#### RECORDS FOR THE EXERCISE

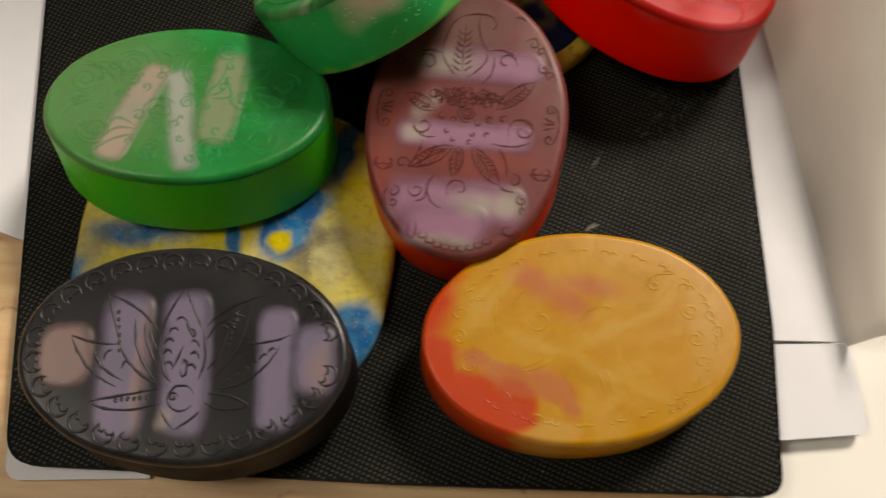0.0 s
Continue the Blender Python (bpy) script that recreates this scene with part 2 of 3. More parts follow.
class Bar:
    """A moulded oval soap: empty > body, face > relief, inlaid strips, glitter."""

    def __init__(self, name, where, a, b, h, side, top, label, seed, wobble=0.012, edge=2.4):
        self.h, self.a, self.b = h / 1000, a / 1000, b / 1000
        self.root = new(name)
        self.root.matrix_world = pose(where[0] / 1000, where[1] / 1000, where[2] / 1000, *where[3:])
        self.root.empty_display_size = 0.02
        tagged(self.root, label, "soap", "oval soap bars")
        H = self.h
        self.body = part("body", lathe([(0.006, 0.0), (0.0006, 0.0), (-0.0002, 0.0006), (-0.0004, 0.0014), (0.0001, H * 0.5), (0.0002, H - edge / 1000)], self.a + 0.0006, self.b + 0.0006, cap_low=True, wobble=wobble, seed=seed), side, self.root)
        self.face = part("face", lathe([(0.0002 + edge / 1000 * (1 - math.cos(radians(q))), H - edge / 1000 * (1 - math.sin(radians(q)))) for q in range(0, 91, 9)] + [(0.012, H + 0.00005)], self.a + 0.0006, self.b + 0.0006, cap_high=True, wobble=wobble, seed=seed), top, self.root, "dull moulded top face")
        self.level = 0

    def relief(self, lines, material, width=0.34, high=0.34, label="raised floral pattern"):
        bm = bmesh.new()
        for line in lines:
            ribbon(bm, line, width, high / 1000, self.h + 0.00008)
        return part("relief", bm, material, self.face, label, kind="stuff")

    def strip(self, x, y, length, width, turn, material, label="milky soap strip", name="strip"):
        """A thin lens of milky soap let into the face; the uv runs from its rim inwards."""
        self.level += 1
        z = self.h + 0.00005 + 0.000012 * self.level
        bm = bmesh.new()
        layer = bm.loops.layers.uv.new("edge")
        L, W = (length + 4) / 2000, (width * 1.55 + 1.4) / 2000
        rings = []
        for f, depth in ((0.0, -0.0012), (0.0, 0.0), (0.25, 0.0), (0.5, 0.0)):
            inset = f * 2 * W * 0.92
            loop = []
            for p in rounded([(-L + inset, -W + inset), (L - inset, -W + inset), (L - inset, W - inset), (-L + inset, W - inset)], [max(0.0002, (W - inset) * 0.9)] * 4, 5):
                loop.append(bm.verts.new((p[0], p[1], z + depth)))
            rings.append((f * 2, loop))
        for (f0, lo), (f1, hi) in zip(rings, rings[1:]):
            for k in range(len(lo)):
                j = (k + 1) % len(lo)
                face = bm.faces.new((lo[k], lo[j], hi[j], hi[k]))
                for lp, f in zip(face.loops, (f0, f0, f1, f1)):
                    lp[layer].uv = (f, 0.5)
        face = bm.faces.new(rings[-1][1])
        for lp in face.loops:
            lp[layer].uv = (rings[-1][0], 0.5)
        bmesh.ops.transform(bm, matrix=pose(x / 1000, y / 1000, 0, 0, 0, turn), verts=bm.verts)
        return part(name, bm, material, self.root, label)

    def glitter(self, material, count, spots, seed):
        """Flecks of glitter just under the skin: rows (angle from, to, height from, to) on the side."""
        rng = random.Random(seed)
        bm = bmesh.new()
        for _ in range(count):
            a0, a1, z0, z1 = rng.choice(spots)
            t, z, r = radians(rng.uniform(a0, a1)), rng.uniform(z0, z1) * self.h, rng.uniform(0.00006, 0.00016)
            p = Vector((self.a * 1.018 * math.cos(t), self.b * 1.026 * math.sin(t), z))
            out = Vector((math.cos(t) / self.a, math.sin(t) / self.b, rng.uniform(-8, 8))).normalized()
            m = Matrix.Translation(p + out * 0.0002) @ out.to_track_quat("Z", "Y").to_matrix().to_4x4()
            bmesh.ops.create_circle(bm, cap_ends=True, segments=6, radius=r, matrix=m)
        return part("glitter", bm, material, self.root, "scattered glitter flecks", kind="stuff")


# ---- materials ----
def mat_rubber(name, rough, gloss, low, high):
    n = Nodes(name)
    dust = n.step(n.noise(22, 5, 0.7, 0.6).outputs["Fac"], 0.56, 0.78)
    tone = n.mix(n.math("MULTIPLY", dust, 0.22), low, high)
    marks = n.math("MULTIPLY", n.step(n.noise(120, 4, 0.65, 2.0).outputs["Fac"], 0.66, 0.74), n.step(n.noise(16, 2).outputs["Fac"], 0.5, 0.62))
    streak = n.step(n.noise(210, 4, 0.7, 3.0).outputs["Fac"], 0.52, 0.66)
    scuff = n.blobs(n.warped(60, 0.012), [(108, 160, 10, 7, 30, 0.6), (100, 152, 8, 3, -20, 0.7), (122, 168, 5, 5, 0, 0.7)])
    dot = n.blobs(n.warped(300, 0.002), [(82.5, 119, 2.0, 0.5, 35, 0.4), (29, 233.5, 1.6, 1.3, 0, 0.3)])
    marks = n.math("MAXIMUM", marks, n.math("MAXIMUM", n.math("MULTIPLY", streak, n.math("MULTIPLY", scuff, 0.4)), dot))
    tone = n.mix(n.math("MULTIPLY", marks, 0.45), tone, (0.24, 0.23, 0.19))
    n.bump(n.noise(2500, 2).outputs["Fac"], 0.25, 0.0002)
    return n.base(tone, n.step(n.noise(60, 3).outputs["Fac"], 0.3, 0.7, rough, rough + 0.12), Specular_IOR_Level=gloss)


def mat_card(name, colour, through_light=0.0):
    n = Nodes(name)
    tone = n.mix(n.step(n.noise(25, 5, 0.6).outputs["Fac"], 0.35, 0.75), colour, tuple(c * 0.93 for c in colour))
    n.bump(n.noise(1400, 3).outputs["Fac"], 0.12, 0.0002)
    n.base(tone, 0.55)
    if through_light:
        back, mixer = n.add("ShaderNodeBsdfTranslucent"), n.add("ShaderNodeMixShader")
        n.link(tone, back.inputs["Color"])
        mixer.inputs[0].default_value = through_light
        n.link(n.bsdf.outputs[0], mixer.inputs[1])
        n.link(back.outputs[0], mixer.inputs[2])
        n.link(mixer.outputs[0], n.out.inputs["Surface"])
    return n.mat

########
#### RECORDS FOR THE EXERCISE

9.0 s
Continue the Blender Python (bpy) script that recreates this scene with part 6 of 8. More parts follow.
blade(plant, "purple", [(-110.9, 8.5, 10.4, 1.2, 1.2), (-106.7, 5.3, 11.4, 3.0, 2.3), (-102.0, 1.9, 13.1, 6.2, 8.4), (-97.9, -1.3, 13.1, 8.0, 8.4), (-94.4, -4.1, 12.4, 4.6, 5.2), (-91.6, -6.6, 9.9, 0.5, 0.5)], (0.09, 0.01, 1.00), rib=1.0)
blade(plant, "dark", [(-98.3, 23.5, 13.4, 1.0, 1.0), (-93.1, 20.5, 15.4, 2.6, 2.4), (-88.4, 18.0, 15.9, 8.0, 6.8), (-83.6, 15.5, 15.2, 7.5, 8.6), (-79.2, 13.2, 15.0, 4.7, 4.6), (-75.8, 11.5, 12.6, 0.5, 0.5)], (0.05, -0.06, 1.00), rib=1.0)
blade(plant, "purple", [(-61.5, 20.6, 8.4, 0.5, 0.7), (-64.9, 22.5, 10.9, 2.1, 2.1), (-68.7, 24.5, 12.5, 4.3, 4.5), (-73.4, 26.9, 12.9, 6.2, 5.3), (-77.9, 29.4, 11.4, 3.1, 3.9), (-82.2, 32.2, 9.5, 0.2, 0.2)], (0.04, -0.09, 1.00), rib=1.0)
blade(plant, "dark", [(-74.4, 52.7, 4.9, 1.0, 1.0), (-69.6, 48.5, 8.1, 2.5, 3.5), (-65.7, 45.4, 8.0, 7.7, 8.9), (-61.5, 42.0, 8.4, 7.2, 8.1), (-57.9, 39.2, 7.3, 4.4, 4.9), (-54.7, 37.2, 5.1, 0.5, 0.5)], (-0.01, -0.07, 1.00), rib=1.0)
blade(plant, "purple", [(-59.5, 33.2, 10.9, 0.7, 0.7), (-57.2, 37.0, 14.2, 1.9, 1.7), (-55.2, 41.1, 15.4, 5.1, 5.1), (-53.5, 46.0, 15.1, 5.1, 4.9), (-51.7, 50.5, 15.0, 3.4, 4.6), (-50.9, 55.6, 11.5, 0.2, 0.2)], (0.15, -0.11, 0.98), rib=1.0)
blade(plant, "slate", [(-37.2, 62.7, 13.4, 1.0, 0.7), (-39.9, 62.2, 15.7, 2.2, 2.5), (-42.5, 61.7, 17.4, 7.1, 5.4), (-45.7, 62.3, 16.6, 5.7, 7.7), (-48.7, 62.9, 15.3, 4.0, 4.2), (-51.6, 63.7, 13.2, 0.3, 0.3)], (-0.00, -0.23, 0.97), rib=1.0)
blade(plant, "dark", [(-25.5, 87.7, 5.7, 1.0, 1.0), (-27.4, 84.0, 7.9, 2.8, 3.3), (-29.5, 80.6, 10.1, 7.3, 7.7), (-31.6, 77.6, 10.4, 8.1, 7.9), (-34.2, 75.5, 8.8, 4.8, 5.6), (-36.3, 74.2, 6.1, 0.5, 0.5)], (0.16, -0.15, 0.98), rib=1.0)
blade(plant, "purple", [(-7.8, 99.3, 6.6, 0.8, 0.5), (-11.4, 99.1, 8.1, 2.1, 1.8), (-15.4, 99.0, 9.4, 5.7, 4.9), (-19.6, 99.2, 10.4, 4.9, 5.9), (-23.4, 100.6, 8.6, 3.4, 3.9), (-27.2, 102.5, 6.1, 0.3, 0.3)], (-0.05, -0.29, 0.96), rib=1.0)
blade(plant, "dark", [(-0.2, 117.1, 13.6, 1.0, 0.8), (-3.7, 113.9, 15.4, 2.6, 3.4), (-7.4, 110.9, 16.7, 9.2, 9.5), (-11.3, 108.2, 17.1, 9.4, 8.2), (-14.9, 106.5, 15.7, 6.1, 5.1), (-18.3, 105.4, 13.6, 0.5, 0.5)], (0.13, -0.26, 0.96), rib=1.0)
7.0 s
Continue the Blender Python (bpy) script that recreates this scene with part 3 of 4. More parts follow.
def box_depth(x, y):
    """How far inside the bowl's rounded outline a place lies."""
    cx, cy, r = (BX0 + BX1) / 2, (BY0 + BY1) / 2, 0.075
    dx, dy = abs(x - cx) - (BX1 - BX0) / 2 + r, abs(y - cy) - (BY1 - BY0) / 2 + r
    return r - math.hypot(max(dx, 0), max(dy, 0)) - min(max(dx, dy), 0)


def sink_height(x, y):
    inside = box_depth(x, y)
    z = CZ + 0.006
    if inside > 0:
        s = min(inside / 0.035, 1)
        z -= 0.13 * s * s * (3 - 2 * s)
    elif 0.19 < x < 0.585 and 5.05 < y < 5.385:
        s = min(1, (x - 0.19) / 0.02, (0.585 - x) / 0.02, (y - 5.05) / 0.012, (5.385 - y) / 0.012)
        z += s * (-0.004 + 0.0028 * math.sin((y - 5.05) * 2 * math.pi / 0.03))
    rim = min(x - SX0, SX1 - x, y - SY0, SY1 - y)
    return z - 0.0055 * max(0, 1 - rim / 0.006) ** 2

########
#### RECORDS FOR THE EXERCISE

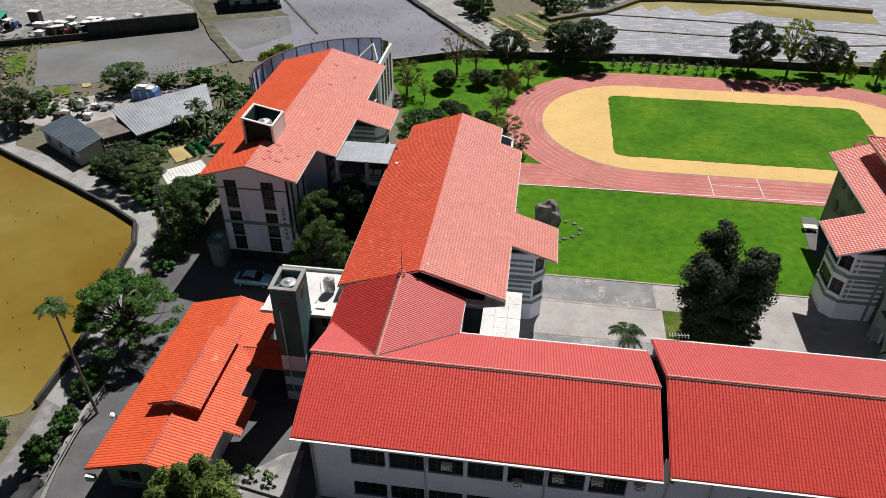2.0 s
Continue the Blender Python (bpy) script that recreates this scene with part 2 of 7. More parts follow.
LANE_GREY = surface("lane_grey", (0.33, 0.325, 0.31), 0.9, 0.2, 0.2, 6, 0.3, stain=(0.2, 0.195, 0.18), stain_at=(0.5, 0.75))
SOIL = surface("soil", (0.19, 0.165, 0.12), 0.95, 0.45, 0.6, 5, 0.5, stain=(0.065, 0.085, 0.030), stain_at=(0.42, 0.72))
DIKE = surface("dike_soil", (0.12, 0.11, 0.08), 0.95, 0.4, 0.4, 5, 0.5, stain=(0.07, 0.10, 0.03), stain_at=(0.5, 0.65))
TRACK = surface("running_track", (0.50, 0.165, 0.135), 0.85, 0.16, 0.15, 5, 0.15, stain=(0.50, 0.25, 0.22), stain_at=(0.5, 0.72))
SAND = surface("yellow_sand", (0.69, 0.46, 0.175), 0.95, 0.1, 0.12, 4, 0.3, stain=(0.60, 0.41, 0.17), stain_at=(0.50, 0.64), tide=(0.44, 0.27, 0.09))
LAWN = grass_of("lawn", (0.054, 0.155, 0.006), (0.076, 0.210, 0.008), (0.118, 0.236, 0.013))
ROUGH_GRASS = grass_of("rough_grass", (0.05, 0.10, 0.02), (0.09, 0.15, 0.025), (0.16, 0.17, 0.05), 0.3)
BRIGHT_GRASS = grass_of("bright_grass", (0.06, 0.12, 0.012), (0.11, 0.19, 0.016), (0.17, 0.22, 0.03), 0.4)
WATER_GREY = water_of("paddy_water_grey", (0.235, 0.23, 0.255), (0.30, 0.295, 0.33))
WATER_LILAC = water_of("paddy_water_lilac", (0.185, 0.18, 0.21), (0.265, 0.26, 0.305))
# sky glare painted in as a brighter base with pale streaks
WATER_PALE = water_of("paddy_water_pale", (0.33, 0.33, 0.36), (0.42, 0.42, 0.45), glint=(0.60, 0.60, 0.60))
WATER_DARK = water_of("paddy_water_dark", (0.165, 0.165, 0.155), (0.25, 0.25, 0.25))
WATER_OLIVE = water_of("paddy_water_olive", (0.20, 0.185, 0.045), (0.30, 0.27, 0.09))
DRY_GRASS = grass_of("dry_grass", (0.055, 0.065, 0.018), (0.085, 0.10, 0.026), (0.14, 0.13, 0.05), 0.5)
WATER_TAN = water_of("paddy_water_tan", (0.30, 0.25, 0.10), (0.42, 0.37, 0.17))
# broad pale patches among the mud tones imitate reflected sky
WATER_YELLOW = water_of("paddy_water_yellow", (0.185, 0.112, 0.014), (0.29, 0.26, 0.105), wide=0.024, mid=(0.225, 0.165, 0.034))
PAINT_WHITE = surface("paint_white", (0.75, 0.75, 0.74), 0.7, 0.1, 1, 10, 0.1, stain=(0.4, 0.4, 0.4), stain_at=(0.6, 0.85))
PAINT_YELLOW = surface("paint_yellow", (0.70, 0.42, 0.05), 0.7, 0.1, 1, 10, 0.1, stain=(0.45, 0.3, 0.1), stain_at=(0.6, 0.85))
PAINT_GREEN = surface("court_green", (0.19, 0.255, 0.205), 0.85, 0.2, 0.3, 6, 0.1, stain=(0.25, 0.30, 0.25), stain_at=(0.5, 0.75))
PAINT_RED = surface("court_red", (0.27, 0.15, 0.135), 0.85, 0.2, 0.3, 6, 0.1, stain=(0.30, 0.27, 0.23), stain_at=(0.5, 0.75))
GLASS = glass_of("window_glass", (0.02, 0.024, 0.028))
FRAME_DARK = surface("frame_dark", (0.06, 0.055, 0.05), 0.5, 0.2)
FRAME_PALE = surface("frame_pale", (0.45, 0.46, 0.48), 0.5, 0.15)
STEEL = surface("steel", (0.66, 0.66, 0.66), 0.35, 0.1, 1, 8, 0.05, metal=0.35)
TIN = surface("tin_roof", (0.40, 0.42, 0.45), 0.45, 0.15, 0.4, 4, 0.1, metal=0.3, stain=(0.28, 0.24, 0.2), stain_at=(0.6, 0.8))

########

*DO THIS*:
Filter the records, keeping only lines that contain "More", and show those lines.

*ANSWER TO THIS TASK*:
Continue the Blender Python (bpy) script that recreates this scene with part 2 of 3. More parts follow.
Continue the Blender Python (bpy) script that recreates this scene with part 6 of 8. More parts follow.
Continue the Blender Python (bpy) script that recreates this scene with part 3 of 4. More parts follow.
Continue the Blender Python (bpy) script that recreates this scene with part 2 of 7. More parts follow.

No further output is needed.